“Truth” for language transformers
Language transformers do not have a concept of whether text they’ve generated is “true” – they are designed to predict likely continuations of a piece of text. The algorithms behind this are sophisticated, but they aren’t trying to do anything but recreate textual patterns in the corpus they were trained on. What matters to the transformer is “Given the preceding text, what should come next?” To the transformer, it is immaterial whether the generated text is factual information or misinformation.
Consider these two prompts:
- “A recent study by the Harvard Medical School found that the new Novavax vaccine _”
- “My 2yo was never the same after she got her shot. And then she got sick anyway. Clearly, the vaccine _”
Suppose you saw two comments on the Internet one beginning with each of the prompts. What would you expect to come next, based on what you have read on the Internet? (For this exercise, rely only on your memory)
Even though you probably personally disagree with what one of the continuations says, you would not be wrong in providing contradictory continuations of these two prompts. You, taking the role of the language transformer, haven’t actually made these claims – in this exercise your goal was not to inform whoever entered the prompt; it was to continue the text. In the same way, the language transformer is not evaluating the text it is generating in this way – it isn’t “taking a side” or even, in some sense, “saying” these things.
Consider possible responses you may have had to the first prompt. You could have said “… was 85% effective in preventing COVID infection 2 weeks after the vaccine was administered” or “… was found to be more effective in people who had never had COVID before.” Even though neither of these is (necessarily) supported by research, they are plausible continuations. Conversely, you are unlikely to have said something like “… caused people to spontaneously grow two additional eyes.” To the language transformer, those first two continuations would be rated at a much higher likelihood than the third and so it would tend to generate responses like those.
One way an application could cite text generated by a Transformer.
Language transformers don’t reference documents at query time and then generate text based on those documents. They are trained long before, and attempt to generate text that is a continuation of whatever they’ve been supplied. After the transformer has generated text, different algorithms analyze the text, and then look for the documents “most relevant” to the related text. Similarly – you could search the Internet for reliable sources that say similar things to how you continued the first prompt, and then cite them. You – and the transformer – aren’t really “citing” where you got this information, you made a guess and then looked for documents that seemed to support your guess.
It may be possible to attempt to determine claims generated text makes, and then re-prompt the transformer if it generated incorrect information, but these are hard problems. Identifying claims a text makes is not straightforward, and determining whether two texts say the same thing is difficult – even for humans. If the transformer generates “the vaccine was very effective” but the research says “the vaccine prevented 85% of cases in adults and 75% in children”, is the generated text “factual”? The citer may reference that research, but a reasonable person may disagree that a vaccine if “very effective” if it only has a 75% effectiveness in children.

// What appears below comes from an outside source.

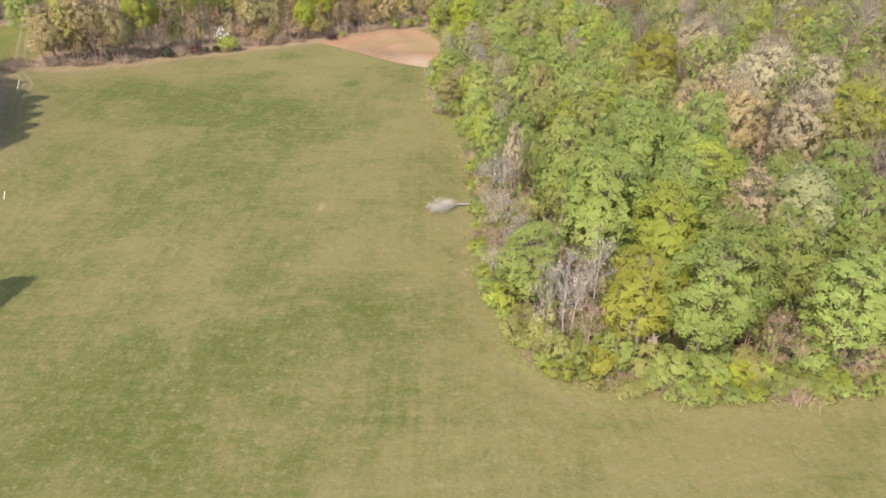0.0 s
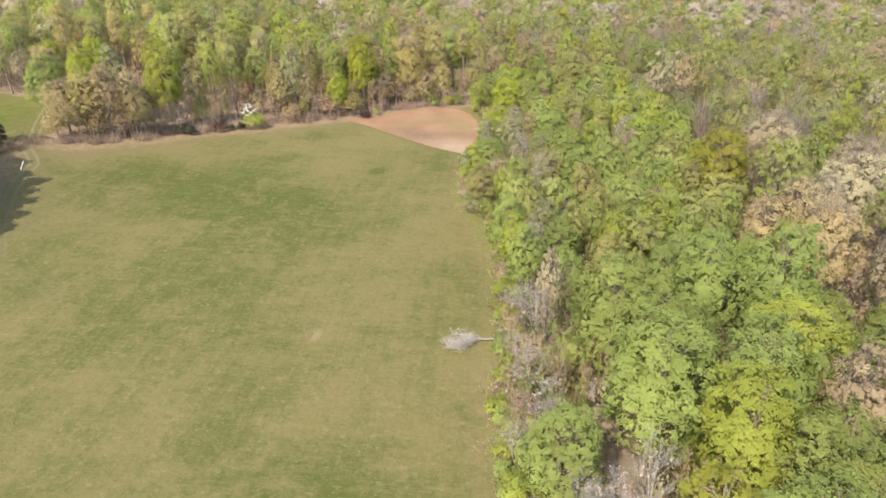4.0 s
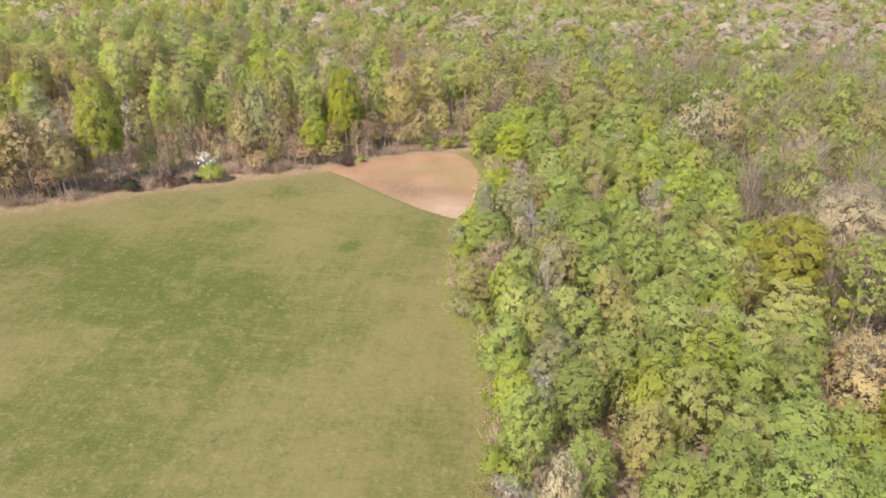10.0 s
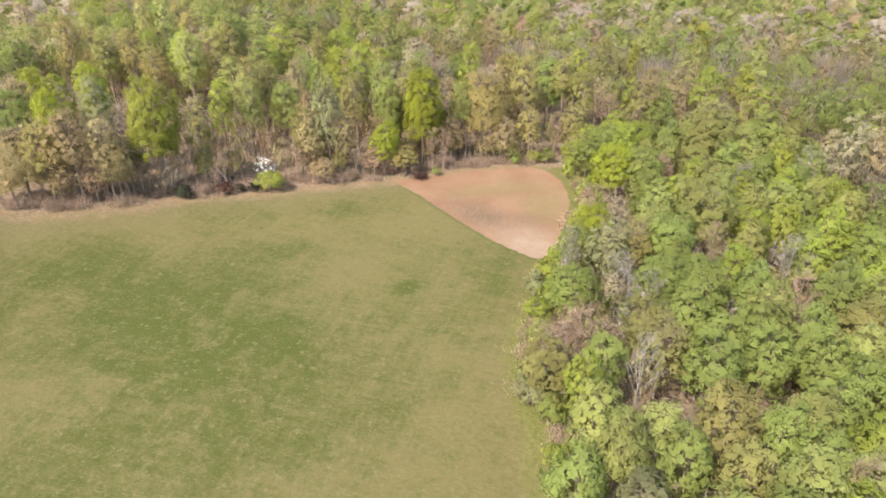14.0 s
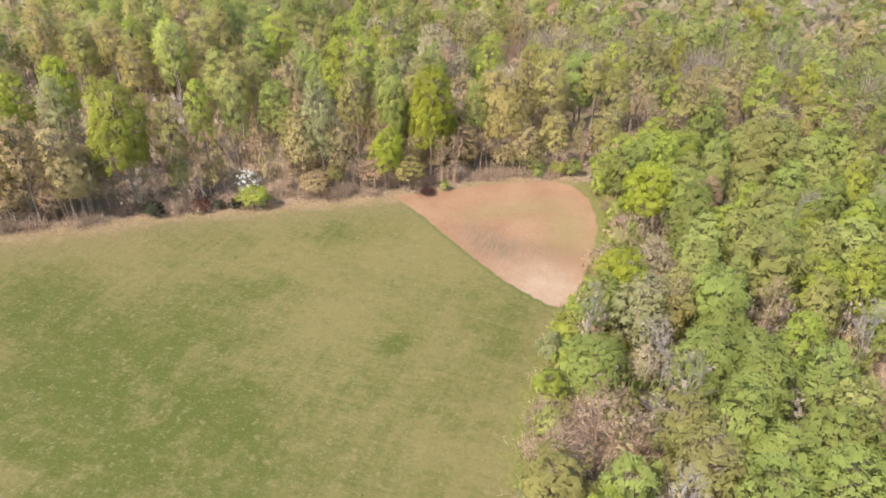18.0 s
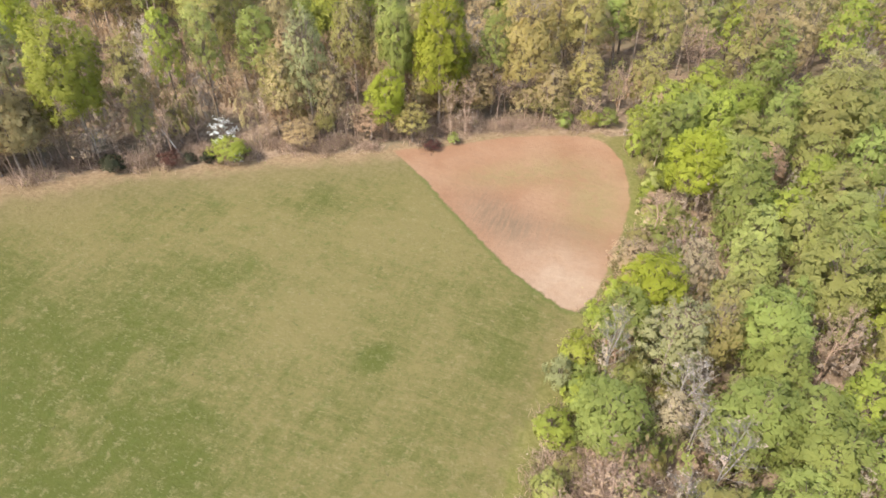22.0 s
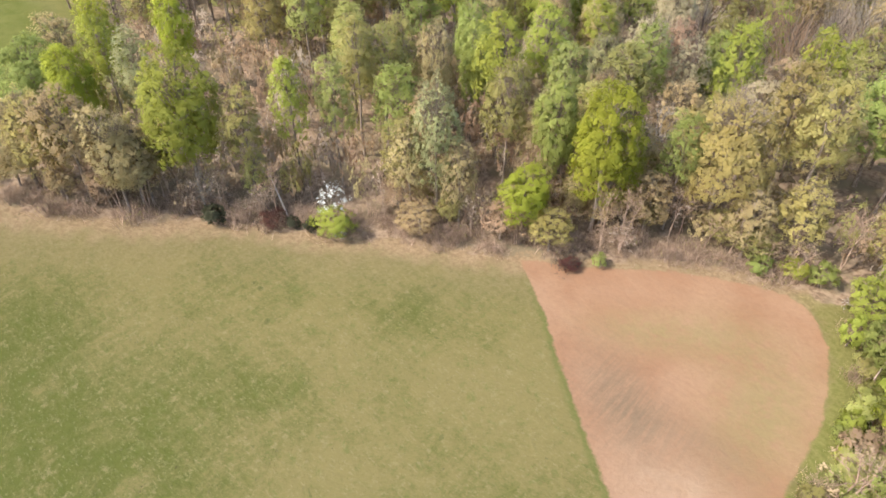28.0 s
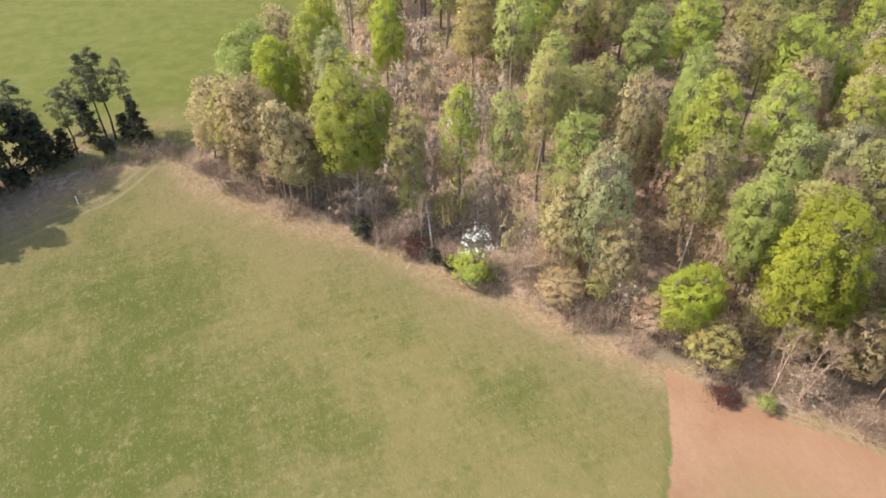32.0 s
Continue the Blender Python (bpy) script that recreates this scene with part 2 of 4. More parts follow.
def mesh_of(name, verts, faces, mat, smooth=False, normals=None):
    """A mesh from arrays of corners and of faces; a triangle has its last corner twice."""
    me = bpy.data.meshes.new(name)
    verts = np.ascontiguousarray(verts, np.float32)
    faces = np.ascontiguousarray(faces, np.int32)
    four = faces[:, 2] != faces[:, 3]
    used = np.ones(faces.shape, bool)
    used[:, 3] = four
    size = np.where(four, 4, 3)
    loops = faces[used]
    me.vertices.add(len(verts))
    me.vertices.foreach_set("co", verts.ravel())
    me.loops.add(len(loops))
    me.loops.foreach_set("vertex_index", loops)
    me.polygons.add(len(faces))
    me.polygons.foreach_set("loop_start", (np.cumsum(size) - size).astype(np.int32))
    if smooth:
        me.polygons.foreach_set("use_smooth", np.ones(len(faces), bool))
    me.materials.append(mat)
    me.update(calc_edges=True)
    if normals is not None:
        me.polygons.foreach_set("use_smooth", np.ones(len(faces), bool))
        me.normals_split_custom_set_from_vertices(normals.astype(np.float32))
    return me


# ---------------------------------------------------------------- ground
def ground_material():
    n = Nodes("ground_meadow_and_litter")
    p = n.place()
    grain = n.noise(p, 4.5, 5.0, 0.75)
    fine = n.noise(p, 1.6, 5.0, 0.7, 0.3)
    mid = n.noise(p, 0.33, 4.0, 0.6, 0.4)
    broad = n.noise(p, 0.05, 4.0, 0.6, 0.7)
    mown = n.noise(n.place((0.75, 0.045, 1), 0.06), 1.0, 4.0, 0.65, 0.7)
    rows = n.noise(n.place((0.10, 0.7, 1), 0.5), 1.0, 4.0, 0.65, 0.9)
    dry = n.attr("dry")
    # grass: from lush to dry straw
    k = n.math("ADD", n.math("MULTIPLY", broad, 1.7), n.math("MULTIPLY", mid, 0.8))
    k = n.math("ADD", k, n.math("MULTIPLY", mown, 0.7))
    k = n.math("ADD", k, n.math("MULTIPLY", rows, 0.8))
    k = n.math("ADD", k, n.math("MULTIPLY", fine, 1.05))
    k = n.math("ADD", k, n.math("MULTIPLY", grain, 1.0))
    k = n.math("ADD", k, n.math("MULTIPLY", dry, n.ramp(n.noise(p, 0.11, 5.0, 0.7, 1.2), 0.3, 0.65, 0.1, 0.8)))
    grass = n.mix(n.ramp(k, 2.25, 3.45), (0.058, 0.0635, 0.0155), (0.119, 0.098, 0.0385))
    grass = n.mix(n.ramp(n.noise(p, 0.9, 5.0, 0.75), 0.53, 0.70, 0.0, 0.6), grass, (0.158, 0.130, 0.062))
    grass = n.mix(n.ramp(n.noise(p, 0.6, 5.0, 0.75, 0.5), 0.52, 0.72, 0.0, 0.45), grass, (0.056, 0.072, 0.016))
    grass = n.mix(n.ramp(n.noise(p, 0.62, 1.0, 0.4, 0.6), 0.77, 0.80, 0.0, 0.4), grass, (0.036, 0.046, 0.014))
    grass = n.mix(n.ramp(n.noise(p, 1.5, 3.0, 0.6), 0.58, 0.68, 0.0, 0.14), grass, (0.046, 0.054, 0.013))
    grass = n.mix(n.ramp(n.noise(n.place((1.0, 2.4, 1), 0.3), 1.6, 3.0, 0.65), 0.56, 0.70, 0.0, 0.38), grass, (0.180, 0.146, 0.076))
    bald = n.ramp(n.math("ADD", dry, n.math("MULTIPLY", fine, 0.6)), 0.85, 1.3)
    grass = n.mix(n.math("MULTIPLY", bald, 0.8), grass, (0.190, 0.140, 0.082))
    # the field past the pines is greener
    grass = n.mix(n.math("MULTIPLY", n.attr("young"), 0.8), grass, n.mix(n.ramp(mid, 0.3, 0.7), (0.064, 0.073, 0.0125), (0.088, 0.092, 0.0215)))
    # strip of dead grass and leaves along the woods
    wood = n.attr("wood")
    edge = n.math("ADD", wood, n.math("MULTIPLY", n.math("SUBTRACT", n.noise(p, 0.4, 5.0, 0.7), 0.5), 8.0))
    straw = n.mix(n.ramp(fine, 0.3, 0.7), (0.138, 0.092, 0.050), (0.215, 0.152, 0.090))
    strip = n.math("MULTIPLY", n.ramp(edge, 5.2, 0.8), n.attr("north"))
    fade = n.math("MULTIPLY", n.ramp(n.math("ADD", edge, n.math("MULTIPLY", mid, 6.0)), 17.0, 4.0, 0.0, 0.6), n.ramp(n.attr("north"), 0.4, 0.9))
    ground = n.mix(fade, grass, n.mix(n.ramp(fine, 0.3, 0.7), (0.112, 0.088, 0.040), (0.160, 0.122, 0.066)))
    ground = n.mix(strip, ground, straw)
    verge = n.math("MULTIPLY", n.ramp(edge, 3.6, 0.8), n.attr("verge"))
    ground = n.mix(n.math("MULTIPLY", verge, 0.7), ground, n.mix(n.ramp(fine, 0.3, 0.7), (0.078, 0.090, 0.018), (0.135, 0.132, 0.036)))
    # lane and wheel tracks
    rut = n.math("ABSOLUTE", n.math("SUBTRACT", n.math("ABSOLUTE", n.attr("lane")), 0.85))
    worn = n.math("MULTIPLY", n.ramp(n.math("ADD", rut, n.math("MULTIPLY", n.math("SUBTRACT", fine, 0.5), 0.8)), 0.5, 0.05), n.attr("worn"))
    ground = n.mix(n.math("MULTIPLY", worn, 0.8), ground, (0.185, 0.150, 0.088))
    # leaf litter under the trees
    litter = n.mix(n.ramp(n.noise(p, 1.1, 5.0, 0.7), 0.35, 0.65), (0.118, 0.078, 0.050), (0.245, 0.175, 0.118))
    litter = n.mix(n.ramp(n.noise(p, 0.2, 3.0), 0.45, 0.65), litter, (0.150, 0.116, 0.072))
    deep = n.math("ADD", edge, n.math("MULTIPLY", n.math("SUBTRACT", 1.0, n.attr("north")), 6.5))
    ground = n.mix(n.ramp(deep, 0.6, -0.8), ground, litter)
    # ploughed soil
    soil_at = n.math("ADD", n.attr("soil"), n.math("MULTIPLY", n.math("SUBTRACT", n.noise(p, 0.8, 4.0, 0.65), 0.5), 1.3))
    s = n.noise(p, 0.10, 5.0, 0.6, 0.5)
    soil = n.mix(n.ramp(s, 0.3, 0.7), (0.190, 0.102, 0.058), (0.228, 0.136, 0.082))
    soil = n.mix(n.ramp(n.noise(n.place((0.12, 2.2, 1), 0.62), 1.0, 5.0, 0.75), 0.4, 0.75, 0.0, 0.35), soil, (0.170, 0.106, 0.068))
    soil = n.mix(n.math("MULTIPLY", n.attr("sprout"), n.ramp(n.noise(p, 0.5, 5.0, 0.7), 0.25, 0.6, 0.15, 0.75)), soil, (0.158, 0.130, 0.056))
    soil = n.mix(n.math("MULTIPLY", n.attr("damp"), n.ramp(n.noise(n.place((1.6, 0.2, 1), 0.35), 1.0, 5.0, 0.7), 0.3, 0.65, 0.35, 1.0)), soil, (0.122, 0.084, 0.052))
    soil = n.mix(n.math("MULTIPLY", n.attr("sand"), n.ramp(mid, 0.25, 0.75, 0.5, 1.0)), soil, (0.265, 0.190, 0.130))
    soil = n.mix(n.ramp(fine, 0.35, 0.7, 0.0, 0.2), soil, (0.128, 0.082, 0.050))
    ground = n.mix(n.math("MULTIPLY", n.ramp(soil_at, 1.1, 0.2), n.math("MULTIPLY", n.attr("ridge"), 0.55)), ground, (0.064, 0.076, 0.020))
    ground = n.mix(n.ramp(soil_at, 0.2, -0.3), ground, soil)
    n.bump(n.math("ADD", n.math("MULTIPLY", fine, 0.6), n.math("ADD", mid, n.math("MULTIPLY", grain, 0.3))), 0.6, 0.25)
    return n.finish(ground, 0.95, 0.05)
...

Together, these factors mean that applications which use transformer-generated text will be unable to reliably cite sources which back up the text. In the example at the beginning of this post – there is no TLS version 1.4. While NeevaAI cites the TLS Wikipedia Page, as of this writing the text “1.4” does not appear anywhere on that page. Most likely, the transformer generated “is widely used in applications such as email, instant messaging, and voice over IP” because this text appears verbatim in the second sentence of the Wikipedia article. The citer seems to generate one citation per sentence, and so it likely chose Wikipedia as the source for that sentence because it found a high degree of textual similarity between that sentence and the text on Wikipedia. The citer didn’t catch that the sentence also makes a claim about TLS 1.4.